Untold quantities of such scarce housing materials as white lead paint, toilets, soil pipe, plumbing fixtures, nails, veneer and plywood lie hidden away in War Assets Administration warehouses in six central states, according to a navy veteran who just spent three weeks investigating the situation in Illinois, Indiana, Wisconsin, Minnesota, and Iowa. Enough building material is stored in government warehouses to complete all unfinished houses in the area and to build thousands more, said Arthur Marcus, the investigator, and member of the national committee on veteran housing of the American Legion.

In one warehouse was 11,361 feet of conduit pipe, enough for 100 homes; another had 92 toilets; a third depot contained 2,000 toilets, 500,000 square feet of plywood and veneer, and enough nails to build 12,000 houses.

Marcus, obviously a Republican, charged that the Truman administration was holding the materials off the market in an attempt “to delude veterans into the belief that their only salvation is government housing.” Such a charge is fake. One of the many rotten policies that helped defeat the Democrats was their miserable failure to solve the housing shortage, though it was in their interest to make some kind of a showing.

A further investigation would show that the big insurance companies and banks, who own such a large proportion of the nation’s housing, together with the building materials trust, are responsible for holding such materials off the market, in order to smash rent ceilings and increase the value of their present holdings. This section of big business DOESN’T WANT THE HOUSING SHORTAGE ALLEVIATED, and both boss parties connive with it ... The stall in new housing has been successful, and it is now certain that rent ceilings will be further lifted.

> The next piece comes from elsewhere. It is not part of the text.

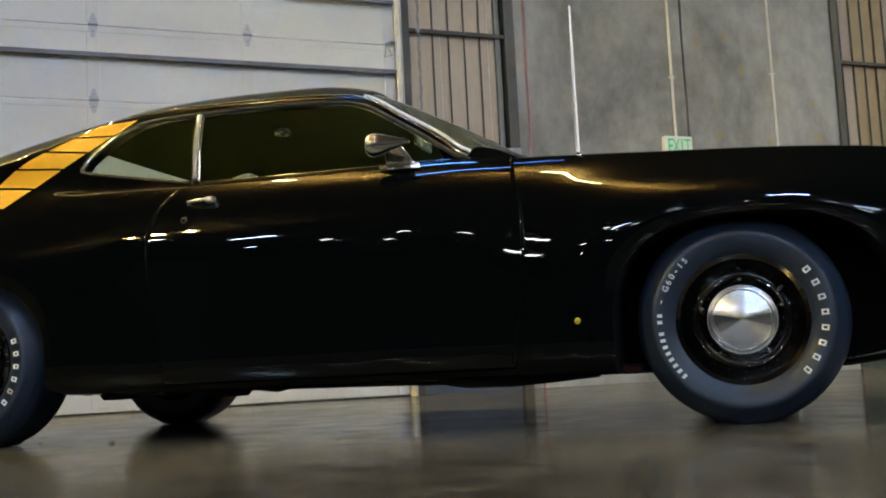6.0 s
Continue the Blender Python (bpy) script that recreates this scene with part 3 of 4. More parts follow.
def hull(bm, us, inset=0.0, floor_z=None, index=0):
    """The closed solid of the coupe between the stations us, or one smaller by inset."""
    rings = []
    for u in us:
        half = section(u)
        pts = []
        for y, z in half:
            if inset:
                n = 1 - inset / max(y, 0.3)
                y, z = y * n, z - inset * (0.9 if z > 0.9 else 0.2)
            else:
                y = flare(u, y, z)
            pts.append((y, max(z, floor_z) if floor_z else z))
        if floor_z:
            for k in range(1, SPAN * 6):
                pts[k] = (pts[k][0], max(pts[k][1], floor_z + 0.0005 * k))
        ring = [bm.verts.new((u, y, z)) for y, z in pts] + [bm.verts.new((u, -y, z)) for y, z in pts[-2:0:-1]]
        rings.append(ring)
    n = len(rings[0])
    for a, c in zip(rings, rings[1:]):
        for k in range(n):
            f = bm.faces.new((a[k], a[(k + 1) % n], c[(k + 1) % n], c[k]))
            f.material_index = index
    for r in (rings[0][::-1], rings[-1]):
        m = len(r)
        mid = bm.verts.new(sum((v.co for v in r), Vector()) / m)
        for k in range(m):
            bm.faces.new((r[k], r[(k + 1) % m], mid)).material_index = index
    bmesh.ops.recalc_face_normals(bm, faces=bm.faces[:])
    return bm


def prism(outline, y0, y1, index=1):
    """A closed solid over a (u, z) outline, from y0 to y1."""
    bm = bmesh.new()
    a = [bm.verts.new((u, y0, z)) for u, z in outline]
    c = [bm.verts.new((u, y1, z)) for u, z in outline]
    bm.faces.new(a), bm.faces.new(c[::-1])
    for k in range(len(a)):
        bm.faces.new((a[k], a[(k + 1) % len(a)], c[(k + 1) % len(a)], c[k]))
    for f in bm.faces:
        f.material_index = index
    bmesh.ops.recalc_face_normals(bm, faces=bm.faces[:])
    return bm


def round_outline(points, n=6):
    pts = spline(list(points) + [points[0]], n)
    return [(p[0], p[1]) for p in pts[:-1]]


COATS = [PAINT, LINER, UNDER]


def cutter(bm):
    return new("cutter", mesh_of("cutter", bm, COATS))


def steps(a, c, n):
    return [a + (c - a) * k / n for k in range(n + 1)]


body = part("body", hull(bmesh.new(), steps(-2.66, -2.4, 8) + steps(-2.37, -0.99, 72) + steps(-0.97, 0.56, 44) + steps(0.565, 0.9, 16) + steps(0.92, 2.3, 78) + steps(2.32, 2.44, 6)), COATS, car, "glossy black paint")


def window_outline(grow=0.0):
    """Side glass outline in (u, z)."""
    base = [(0.525, 0.972), (0.30, 1.125), (0.14, 1.222), (0.07, 1.243), (-0.05, 1.252), (-0.45, 1.262), (-0.80, 1.252), (-0.87, 1.215), (-0.985, 1.105), (-0.995, 1.07), (-0.95, 1.055), (-0.60, 0.995), (-0.45, 0.985), (0.1, 0.972)]
    cu, cz = -0.25, 1.11
    out = []
    for u, z in base:
        d = math.hypot(u - cu, z - cz)
        out.append((u + (u - cu) / d * grow, z + (z - cz) / d * grow))
    return out


def arch_outline(arch, inner, low):
    """A wheel opening that follows its crest, a lip's width inside it."""
    c, zc, a, h, n, _ = arch
    a, h = a * inner, h * inner
    pts = []
    for k in range(41):
        t = math.pi * k / 40
        x, y = math.cos(t), math.sin(t)
        pts.append((c + a * math.copysign(abs(x) ** (2 / n), x), zc + h * y ** (2 / n)))
    return pts + [(c - a, low), (c + a, low)]


# door opening: curved front and rear edges
def door_edge(z, front, gap):
    e = smooth_curve([(0.19, 0.725), (0.39, 0.757), (0.58, 0.783), (0.73, 0.780), (0.85, 0.752), (0.99, 0.735)] if front else [(0.19, -0.56), (0.53, -0.622), (0.60, -0.634), (0.72, -0.634), (0.85, -0.607), (0.92, -0.557), (0.99, -0.48)])(z)[0]
    return e + (gap if front else -gap)


def door_solid(side, gap, z0, z1, lift, sink, index):
    bm = bmesh.new()
    nu, nz = 26, 22
    grids = []
    for off in (lift, -sink):
        g = []
        for j in range(nz + 1):
            z = z0 - gap + (z1 - z0 + gap) * j / nz
            f, r = door_edge(z, True, gap), door_edge(z, False, gap)
            g.append([bm.verts.new((r + (f - r) * i / nu, side * (side_y(r + (f - r) * i / nu, z) + off), z)) for i in range(nu + 1)])
        grids.append(g)
    a, c = grids
    for j in range(nz):
        for i in range(nu):
            bm.faces.new((a[j][i], a[j][i + 1], a[j + 1][i + 1], a[j + 1][i]))
            bm.faces.new((c[j][i], c[j + 1][i], c[j + 1][i + 1], c[j][i + 1]))
    for j in range(nz):
        for i in (0, nu):
            bm.faces.new((a[j][i], a[j + 1][i], c[j + 1][i], c[j][i]))
    for i in range(nu):
        for j in (0, nz):
            bm.faces.new((a[j][i], c[j][i], c[j][i + 1], a[j][i + 1]))
    for f in bm.faces:
        f.material_index = index
    bmesh.ops.recalc_face_normals(bm, faces=bm.faces[:])
    return bm


cuts = [cutter(hull(bmesh.new(), steps(-1.72, 0.60, 40), 0.045, 0.36, 1))]
for s in (-1, 1):
    ys = sorted((s * 0.62, s * 1.2))
    cuts.append(cutter(prism(round_outline(window_outline(0.012), 4), *ys, 0)))
    ya = sorted((s * 0.56, s * 1.2))
    cuts.append(cutter(prism(arch_outline(ARCHES[0], 0.885, 0.05), *ya, 2)))
    cuts.append(cutter(prism(arch_outline(ARCHES[1], 0.86, 0.05), *ya, 2)))
    cuts.append(cutter(door_solid(s, 0.004, 0.214, 0.945, 0.05, 0.030, 0)))


def glass_opening(rows, y_of, lift, sink):
    """A slab following the roof surface between cross-lines, for the front and rear glass."""
    bm = bmesh.new()
    grids = []
    for off in (lift, -sink):
        g = []
        for t in rows:
            line = []
            for i in range(13):
                f = -1 + 2 * i / 12
                y = f * y_of(t)
                u = t[0] + (t[1] - t[0]) * (f * f)
                line.append(bm.verts.new((u + off * t[2], y, roof_z(u, abs(y)) + off)))
            g.append(line)
        grids.append(g)
    a, c = grids
    m, n = len(rows) - 1, 12
    for j in range(m):
        for i in range(n):
            bm.faces.new((a[j][i], a[j][i + 1], a[j + 1][i + 1], a[j + 1][i]))
            bm.faces.new((c[j][i], c[j + 1][i], c[j + 1][i + 1], c[j][i + 1]))
    for j in range(m):
        for i in (0, n):
            bm.faces.new((a[j][i], a[j + 1][i], c[j + 1][i], c[j][i]))
    for i in range(n):
        for j in (0, m):
            bm.faces.new((a[j][i], c[j][i], c[j][i + 1], a[j][i + 1]))
    bmesh.ops.recalc_face_normals(bm, faces=bm.faces[:])
    return bm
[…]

What a joke Housing Expediter Wilson Wyatt’s program has been. Despite repeated warning from veterans, he insisted upon concentrating on the building of houses at a cost of about $10,000 and up, rather than construct low-cost housing projects. Wyatt’s program wasn’t designed to help the veterans at all, for how many of them can spend $10,000 to house their families? Rather the program was aimed to help the upper middle class.

*

New U.S.-China Treaty

U.S. intervention in China is now beginning to pay off – for the wealthy. On November 1, the United States signed an extensive 5-year treaty with the Chinese government, broadening the rights and privileges which American corporations can exercise in China. The State Department “emphatically denied” that conclusion of the pact at this time is a move to strengthen Chiang Kai-shek’s central government. In the language of diplomacy, “to emphatically deny” means “to affirm.” ... By terms of the treaty, which must be ratified by the U.S. Senate and the Chinese Yuan, American corporations are permitted to “reside, travel and carry on trade” in all parts of the country – including the so-called Chinese Communist territory which Chiang does not control. They can carry on “commercial manufacturing, processing, scientific, educational, religious and philanthropic activities,” can “acquire, hold, erect, or lease and occupy buildings and acquire land.” Merchant ships of one country can travel in the territorial waters and put in at the ports of the other ...

This treaty obviously gives Washington a big stake in keeping Chiang or some puppet dictator like him, in power, for the treaty does not necessarily expire after five years, “or ever,” says the N.Y. Journal of Commerce. Once past the five-year date, the pact will be ended only one year after one of the countries announces its intention to terminate it. Obviously, it is to the interest of American big business to see that no Chinese government ever takes power which might abrogate such a juicy treaty ... Coincident with signing of the treaty, there was announced in New York the formation of the first American trade association devoted solely to the promotion of U.S. commerce in China, the China-American Council of Commerce and Industry, designed to produce “a unified and authoritative voice pressing the viewpoints and interests of American business.”

*

Washington is already objecting to Britain over sections of the British-Argentine economic agreement, on grounds it violates promises Britain made the U.S. in obtaining a $3,750,000,000 American loan. One provision of the British-Argentine pact prevents Argentina from spending blocked sterling where she desires under certain circumstances. The U.S. State Department has also told Britain it dislikes the long-term exclusive basis of the four-year meat agreement with Argentina. Britain has similar exclusive meat pacts with Canada, New Zealand and Australia.